Au vu de la grave crise humanitaire que connaît la bande de Gaza, le retour de cette traditionnelle soupe populaire s'est imposé comme une évidence. «La Tekkiya est un élément de la culture, du patrimoine et de l'histoire» palestinienne, explique Hassan al-Khatib, qui dirige celle de Gaza.
La Tekkiya serait née à Hébron, dans le sud de la Cisjordanie, l'autre territoire palestinien occupé par Israël. Abraham, le patriarche enterré à Hébron, selon la tradition avec sa femme Sarah et ses fils, aurait été le premier à déposer de la nourriture pour que les indigents puissent se servir.

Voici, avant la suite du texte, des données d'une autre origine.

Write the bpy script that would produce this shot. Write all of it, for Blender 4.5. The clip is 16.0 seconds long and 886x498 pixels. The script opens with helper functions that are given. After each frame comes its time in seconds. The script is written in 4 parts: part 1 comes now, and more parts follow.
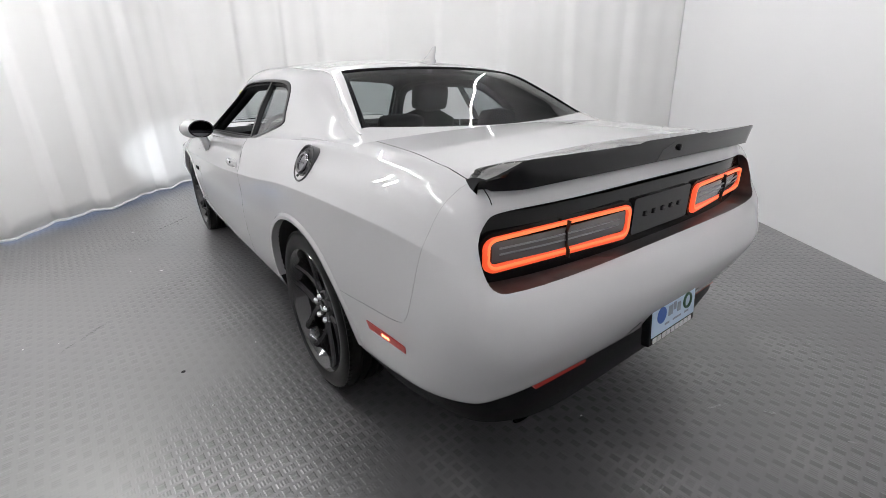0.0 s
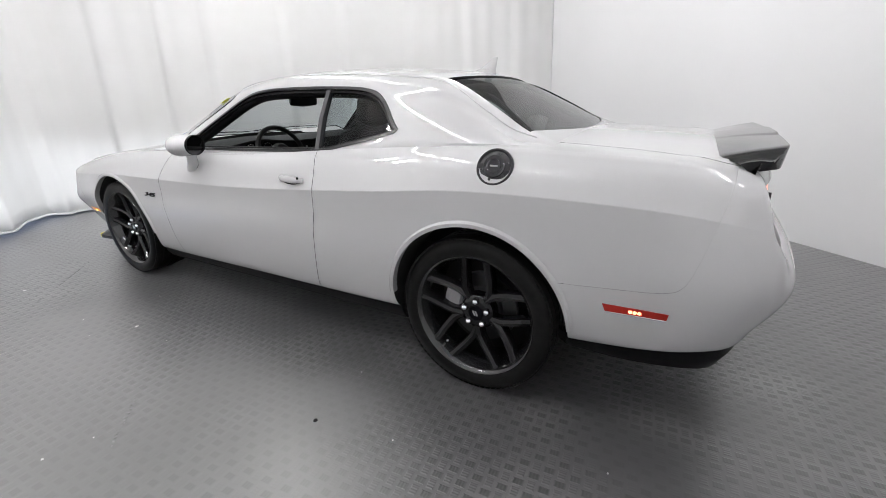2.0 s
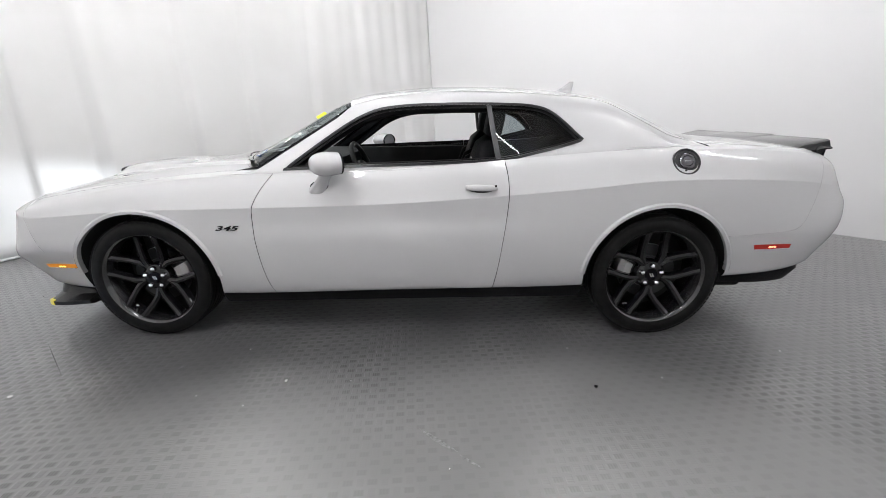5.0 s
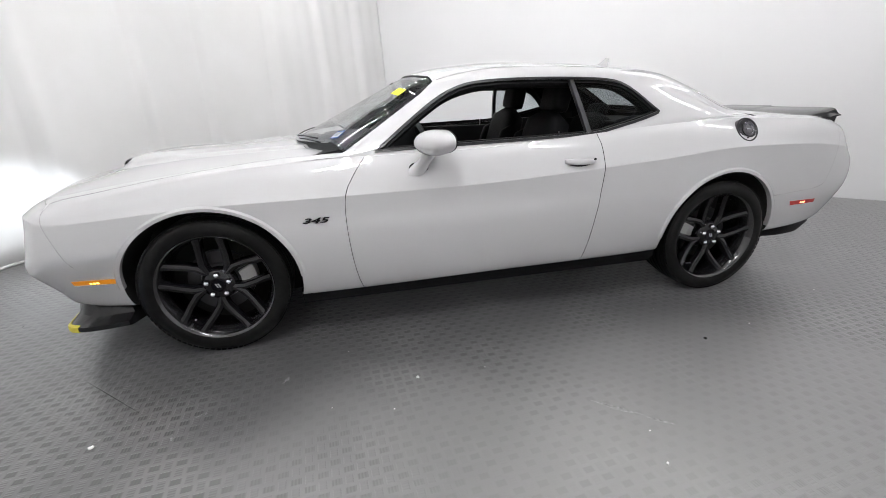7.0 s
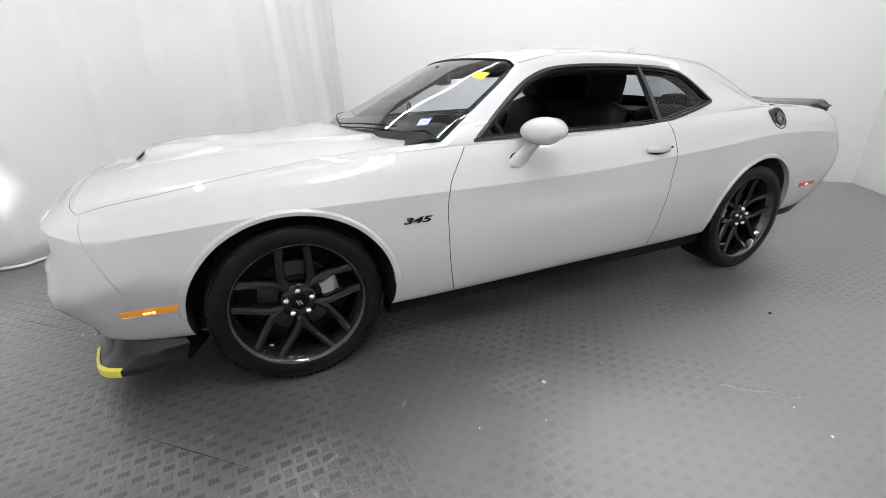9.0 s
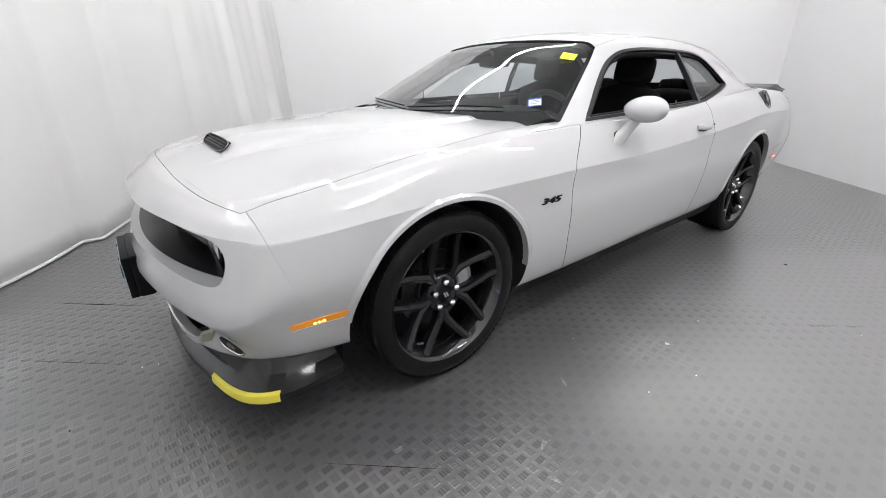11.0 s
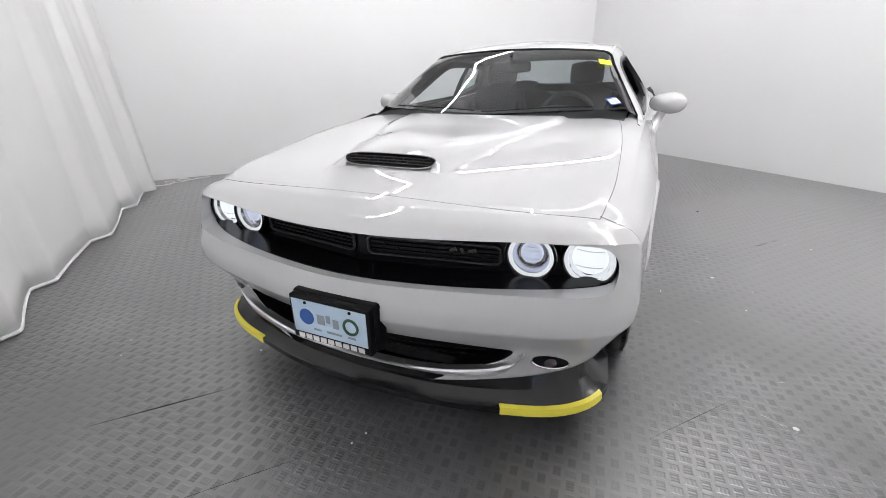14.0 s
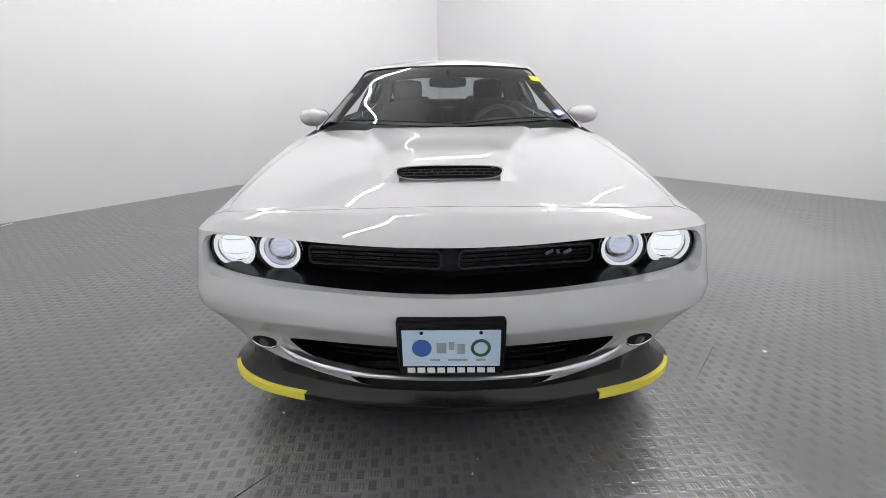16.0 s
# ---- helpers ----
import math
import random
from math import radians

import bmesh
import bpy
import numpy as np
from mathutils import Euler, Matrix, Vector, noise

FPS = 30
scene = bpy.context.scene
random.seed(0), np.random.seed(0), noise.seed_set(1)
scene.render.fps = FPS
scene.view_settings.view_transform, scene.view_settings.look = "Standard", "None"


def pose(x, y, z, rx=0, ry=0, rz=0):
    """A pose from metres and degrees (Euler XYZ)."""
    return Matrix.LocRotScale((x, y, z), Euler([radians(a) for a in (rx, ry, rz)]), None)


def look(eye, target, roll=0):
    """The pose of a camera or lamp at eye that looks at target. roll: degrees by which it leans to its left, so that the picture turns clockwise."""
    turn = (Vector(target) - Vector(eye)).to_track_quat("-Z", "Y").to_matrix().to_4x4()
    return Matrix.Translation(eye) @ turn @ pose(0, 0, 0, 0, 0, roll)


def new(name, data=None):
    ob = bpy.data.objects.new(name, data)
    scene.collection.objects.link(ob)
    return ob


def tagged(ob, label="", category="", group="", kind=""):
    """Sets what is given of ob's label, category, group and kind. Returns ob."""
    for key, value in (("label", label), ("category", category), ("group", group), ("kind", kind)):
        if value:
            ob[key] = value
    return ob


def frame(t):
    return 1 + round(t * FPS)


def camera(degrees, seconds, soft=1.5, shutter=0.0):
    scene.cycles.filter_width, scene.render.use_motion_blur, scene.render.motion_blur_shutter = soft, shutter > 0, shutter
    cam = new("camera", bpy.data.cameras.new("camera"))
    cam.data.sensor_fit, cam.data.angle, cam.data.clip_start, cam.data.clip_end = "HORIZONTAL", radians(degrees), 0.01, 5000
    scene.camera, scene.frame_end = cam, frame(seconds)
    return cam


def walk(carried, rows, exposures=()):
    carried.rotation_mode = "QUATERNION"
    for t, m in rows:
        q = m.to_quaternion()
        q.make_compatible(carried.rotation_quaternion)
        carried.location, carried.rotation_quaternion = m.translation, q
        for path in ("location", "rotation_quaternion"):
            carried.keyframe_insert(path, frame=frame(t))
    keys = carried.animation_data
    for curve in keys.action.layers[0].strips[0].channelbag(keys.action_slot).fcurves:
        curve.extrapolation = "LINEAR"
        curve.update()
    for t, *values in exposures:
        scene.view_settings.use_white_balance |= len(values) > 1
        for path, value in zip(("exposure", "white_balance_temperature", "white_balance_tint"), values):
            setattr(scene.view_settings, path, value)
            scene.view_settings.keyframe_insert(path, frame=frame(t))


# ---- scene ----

La Tekkiya de Hébron se dresse aujourd'hui encore sur les lieux présumés des dons opérés par la figure biblique.
«Chaque jour, entre 150 et 200 familles» viennent chercher à manger à la Tekkiya de Gaza
Les distributions de nourriture telles qu'elles se pratiquent encore aujourd'hui ont été relancées à Hébron, au XIIIe siècle, où elles ont lieu tout au long de l'année. A Gaza, en revanche, les crève-la-faim envisagent avec angoisse la fin du ramadan le 5 juillet car elles devraient quitter leur rythme quotidien pour ne se tenir que deux fois par semaine. Pire, la Tekkiya pourrait s'arrêter si les dons privés envoyés de l'étranger pour la financer venaient à se tarir.
L'aide humanitaire, dont dépendent huit Gazaouis sur dix, ne suffit pas. «Chaque jour, entre 150 et 200 familles» viennent chercher à manger à la Tekkiya de Gaza, affirme encore Hassan al-Khatib. D'autres se rendent à celle de Khan Younès, plus au sud.
Selon la Banque mondiale, 39% des Gazaouis vivent sous le seuil de pauvreté
La population qui fréquente ces Tekkiyas est extrêmement diverse, assure Dib Abdel Halim, 24 ans, qui fait du bénévolat caritatif depuis des années et qui est aussi volontaire pour cuisiner et servir à la Tekkiya. «La cible prioritaire, ce sont les foyers qui ont perdu leur soutien de famille : les veuves, les divorcées ou les femmes dont les maris ont émigré», explique-t-il.
Mais parmi les dizaines de Gazaouis qui fréquentent cette soupe populaire traditionnelle, on trouve aussi des salariés qui se pressent pour retirer leurs repas, ajoute Dib Abdel Halim qui est par ailleurs titulaire d'un diplôme universitaire mais ne trouve pas de travail.
Il faut savoir qu'avec un taux de chômage culminant à 45%, l'enclave palestinienne, régulièrement ravagée par la guerre, figure parmi les régions du monde où le nombre de personnes sans emploi est le plus élevé. Selon la Banque mondiale, 39% des Gazaouis vivent même sous le seuil de pauvreté.